Yahoo! Sports' Jon Baum has detailed the tiebreaking procedures for Allyson Felix and Jeneba Tamroh after the American runners tied for third place in the 100 meters at Olympic trials. (Will they compete in a run-off? Will USA Track and Field get bailed out by one runner giving up her place on the 100 team in order to focus on the 200?) Fourth-Place Medal's Maggie Hendricks has broken down the ridiculous coin flip process from the hastily written rules. ("Each athlete shall inspect the coin to ensure the obverse and reverse hubs of the coin reflect the images of George Washington and the Eagle, respectively," is part of the rules.)

What me and my Yahoo! colleagues haven't touched on is the sheer absurdity that any part of this process is still being worked out because the USATF didn't have a contingency plan for a third-place tie. The USATF, an organization which has a 320-rule, 266-page rulebook that includes a full page on how to set up the refreshment stand during a road race and 1 1/2 pages on tiebreaking procedures in high jumping didn't have the foresight to envision a tie for the final spot on an Olympic sprint team?

This should get Bud Selig off the hook for his baseball All-Star game tie. At least he failed to have a contingency for something that didn't matter.

The "this has never happened before" defense is only applicable if the "this" in that sentence was something that couldn't have been imagined like, "what happens if a bear abducts a runner in the middle of a marathon," or something like that. Two runners tying doesn't fit that bill. It's rare that a photo finish between two runners competing for the final Olympic spot would fail to clearly provide a winner, but it's not so out of the realm of possibility.

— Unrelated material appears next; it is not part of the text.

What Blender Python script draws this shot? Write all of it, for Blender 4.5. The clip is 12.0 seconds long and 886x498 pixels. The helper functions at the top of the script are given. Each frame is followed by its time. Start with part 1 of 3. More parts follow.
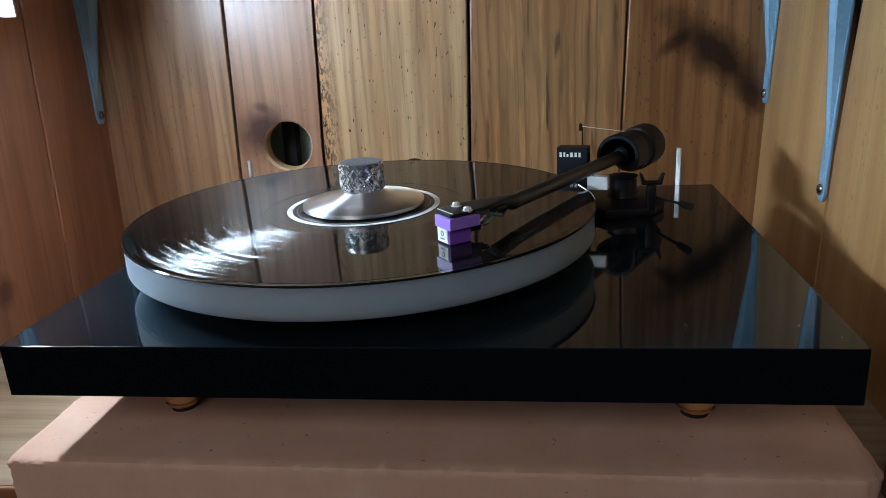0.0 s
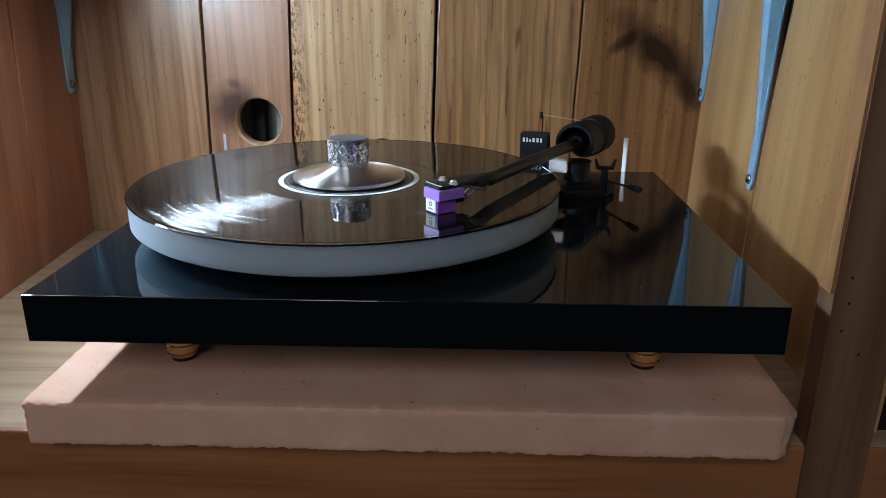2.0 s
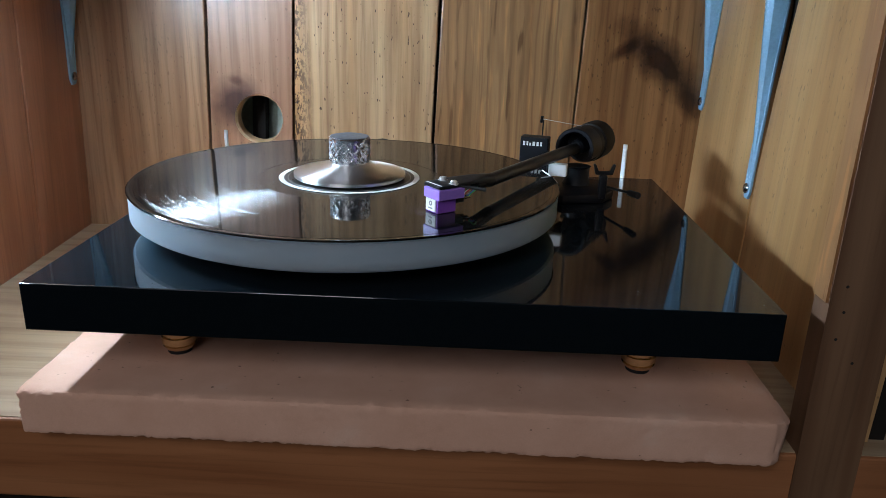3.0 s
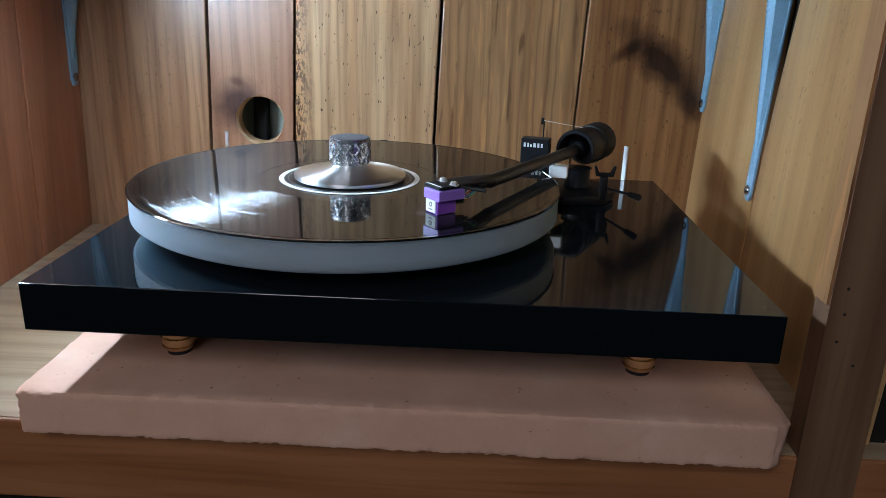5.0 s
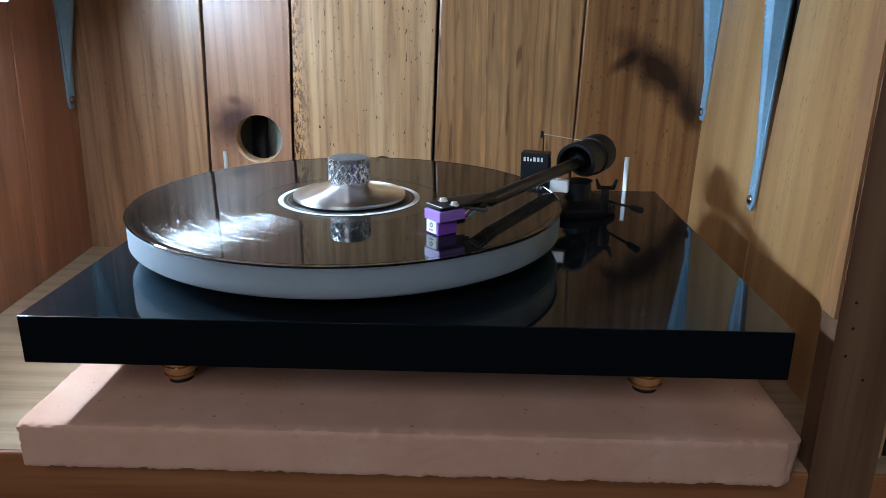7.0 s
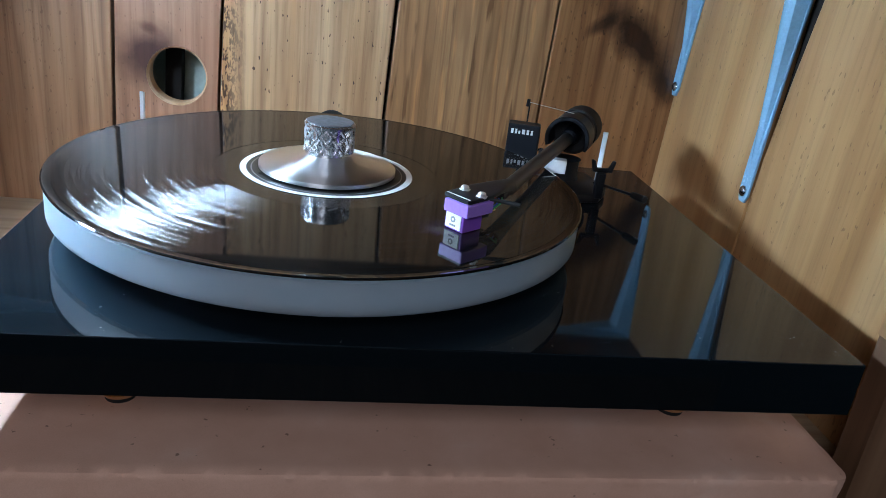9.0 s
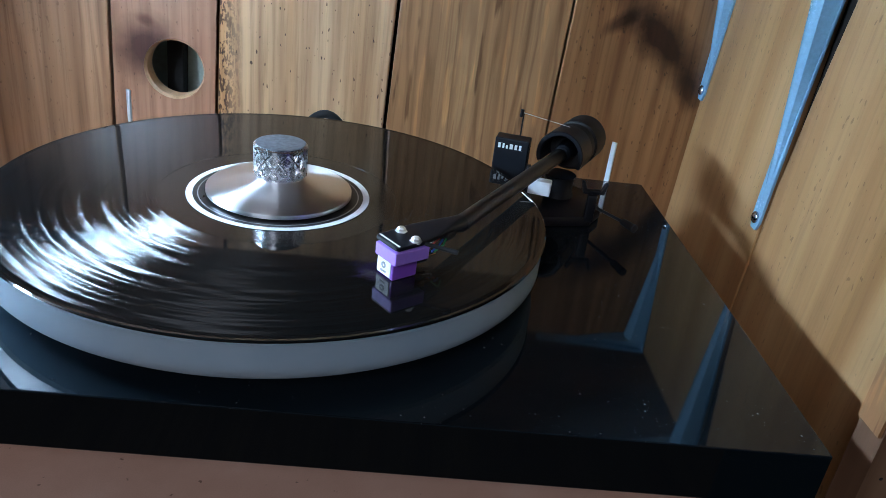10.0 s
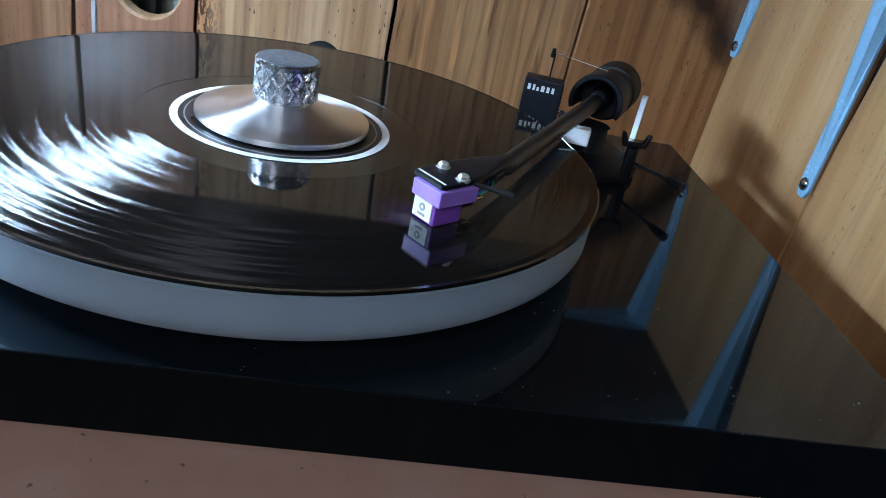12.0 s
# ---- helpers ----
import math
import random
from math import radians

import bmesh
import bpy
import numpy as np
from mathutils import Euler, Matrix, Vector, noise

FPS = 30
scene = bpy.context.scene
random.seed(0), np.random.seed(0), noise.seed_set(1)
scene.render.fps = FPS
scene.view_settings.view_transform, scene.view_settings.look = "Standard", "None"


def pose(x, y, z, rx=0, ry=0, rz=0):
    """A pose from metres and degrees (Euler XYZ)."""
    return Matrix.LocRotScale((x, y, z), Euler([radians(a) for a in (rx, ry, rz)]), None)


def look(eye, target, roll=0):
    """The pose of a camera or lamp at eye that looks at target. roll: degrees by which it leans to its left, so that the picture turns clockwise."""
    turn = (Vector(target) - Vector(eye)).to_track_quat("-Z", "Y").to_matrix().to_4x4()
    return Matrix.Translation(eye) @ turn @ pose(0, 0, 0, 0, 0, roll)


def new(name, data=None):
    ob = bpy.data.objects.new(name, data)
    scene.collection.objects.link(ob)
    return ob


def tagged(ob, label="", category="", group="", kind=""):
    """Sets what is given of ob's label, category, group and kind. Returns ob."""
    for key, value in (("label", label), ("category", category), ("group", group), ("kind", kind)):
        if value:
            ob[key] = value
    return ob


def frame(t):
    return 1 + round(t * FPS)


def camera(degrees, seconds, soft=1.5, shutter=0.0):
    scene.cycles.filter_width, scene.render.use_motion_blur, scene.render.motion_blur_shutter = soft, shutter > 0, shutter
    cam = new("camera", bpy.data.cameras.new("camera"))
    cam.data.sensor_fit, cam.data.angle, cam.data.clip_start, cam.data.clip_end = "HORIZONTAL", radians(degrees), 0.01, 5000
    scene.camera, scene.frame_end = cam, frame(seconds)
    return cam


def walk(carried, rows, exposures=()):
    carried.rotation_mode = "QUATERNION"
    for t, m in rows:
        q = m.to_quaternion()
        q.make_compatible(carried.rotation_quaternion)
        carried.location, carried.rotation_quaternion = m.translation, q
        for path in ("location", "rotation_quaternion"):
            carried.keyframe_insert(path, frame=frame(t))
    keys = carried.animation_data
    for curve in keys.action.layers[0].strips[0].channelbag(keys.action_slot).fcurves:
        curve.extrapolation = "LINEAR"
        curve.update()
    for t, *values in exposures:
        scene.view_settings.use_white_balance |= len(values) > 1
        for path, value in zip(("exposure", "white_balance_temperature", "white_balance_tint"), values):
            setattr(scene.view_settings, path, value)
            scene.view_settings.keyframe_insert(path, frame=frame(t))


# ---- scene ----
cam = camera(61.2, 12.0, soft=0.8)
# seconds, x, y, z, yaw, pitch, roll; the origin is the record's spindle at the height of the plinth's top
ROWS = [
    (0.0, 0.1150, -0.4715, 0.1529, 6.76, -17.86, 3.02),
    (0.5, 0.0847, -0.5134, 0.1661, 5.74, -18.65, 2.79),
    (1.0, 0.0792, -0.5501, 0.1732, 4.85, -18.89, 1.72),
    (1.5, 0.0818, -0.5348, 0.1674, 2.46, -18.95, 0.30),
    (2.0, 0.0847, -0.5260, 0.1590, 1.92, -18.98, -0.20),
    (2.5, 0.0830, -0.5298, 0.1574, 1.96, -19.12, -1.35),
    (3.0, 0.0827, -0.5288, 0.1566, 2.05, -18.63, -1.72),
    (5.0, 0.0837, -0.5283, 0.1558, 2.21, -18.47, -1.82),
    (5.5, 0.0828, -0.5287, 0.1576, 2.05, -18.68, -1.36),
    (6.0, 0.0839, -0.5275, 0.1585, 1.95, -18.93, -0.36),
    (6.5, 0.0832, -0.5277, 0.1605, 1.79, -18.77, -0.26),
    (7.0, 0.0835, -0.5214, 0.1629, 1.93, -17.99, -0.51),
    (7.2, 0.0839, -0.5197, 0.1613, 1.90, -18.00, -0.05),
    (8.8, -0.0101, -0.4359, 0.1735, -7.96, -21.34, -5.74),
    (9.0, -0.0005, -0.4323, 0.1625, -7.19, -22.19, -6.63),
    (9.5, 0.0296, -0.4137, 0.2107, -4.25, -25.70, -6.98),
    (10.0, 0.0667, -0.3946, 0.1967, -0.95, -25.94, -6.66),
    (10.5, 0.0610, -0.4018, 0.1871, 1.51, -27.17, -6.65),
    (11.0, 0.0487, -0.3700, 0.1677, -1.19, -25.78, -9.66),
    (11.5, 0.0312, -0.3350, 0.1573, -4.48, -28.51, -11.77),
    (12.0, 0.0362, -0.3416, 0.1525, -2.94, -27.66, -10.53),
]
walk(cam, [(t, pose(x, y, z, 90 + pitch, roll, yaw)) for t, x, y, z, yaw, pitch, roll in ROWS],
     [(0.0, -0.26, 5800, 10), (1.0, -0.26, 5850, 10), (2.0, -0.14, 5800, 10), (5.0, -0.02, 5550, 10), (7.2, -0.02, 5550, 10), (9.0, 0.08, 5250, 10), (12.0, 0.12, 5100, 10)])

# ---- world and exposure ----
world = bpy.data.worlds.new("world")
scene.world = world
world.use_nodes = True
sky = world.node_tree.nodes.new("ShaderNodeTexSky")
sky.sky_type, sky.sun_disc = "NISHITA", False
sky.sun_elevation, sky.sun_rotation = radians(35), radians(200)
world.node_tree.links.new(sky.outputs[0], world.node_tree.nodes["Background"].inputs[0])
world.node_tree.nodes["Background"].inputs[1].default_value = 0.06
scene.view_settings.exposure = 0.0
LAMP = 230.0          # the bright source under the upper shelf
ROOM = 8.8           # daylight through the window of the room behind the camera

# ---- large lights ----
room_light = bpy.data.lights.new("room_window_daylight", "AREA")
room_light.shape, room_light.size, room_light.size_y, room_light.energy = "RECTANGLE", 0.7, 0.7, ROOM
room_light.color = (1.0, 0.94, 0.87)
lamp_ob = new("room_window_daylight", room_light)
lamp_ob.matrix_world = look((-0.45, -1.56, 0.95), (0.05, -0.1, 0.0))

# ---- materials ----
def material(name):
    m = bpy.data.materials.new(name)
    m.use_nodes = True
    nt = m.node_tree
    return m, nt, nt.nodes["Principled BSDF"]


def node(nt, kind, **values):
    n = nt.nodes.new(kind)
    for key, value in values.items():
        n.inputs[key].default_value = value
    return n


def ramp(nt, source, stops):
    r = nt.nodes.new("ShaderNodeValToRGB")
    while len(r.color_ramp.elements) < len(stops):
        r.color_ramp.elements.new(0.5)
    for e, (p, c) in zip(r.color_ramp.elements, stops):
        e.position = p
        e.color = (*c, 1) if len(c) == 3 else c
    nt.links.new(source, r.inputs[0])
    return r.outputs[0]


def grey(v):
    return (v, v, v)


def mix(nt, kind, fac, a, b):
    n = nt.nodes.new("ShaderNodeMix")
    n.data_type, n.blend_type = "RGBA", kind
    for socket, value in ((n.inputs[0], fac), (n.inputs[6], a), (n.inputs[7], b)):
        if isinstance(value, (int, float)):
            socket.default_value = value
        elif isinstance(value, tuple):
            socket.default_value = (*value, 1)
        else:
            nt.links.new(value, socket)
    return n.outputs[2]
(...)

No matter how this gets resolved -- my prediction is that Felix will bow out of the 100 after winning the 200 and that she'll receive an assurance she'll run on the 4x100-meter relay -- there won't be a winner. Because of a disorganized USATF, Felix and Tamroh have already lost. The only beneficiaries of this incident will be the two athletes in the distant future who will tie at a qualifying race and know that there are procedures in place to break that tie rather than a panicky response cobbled together out of necessity.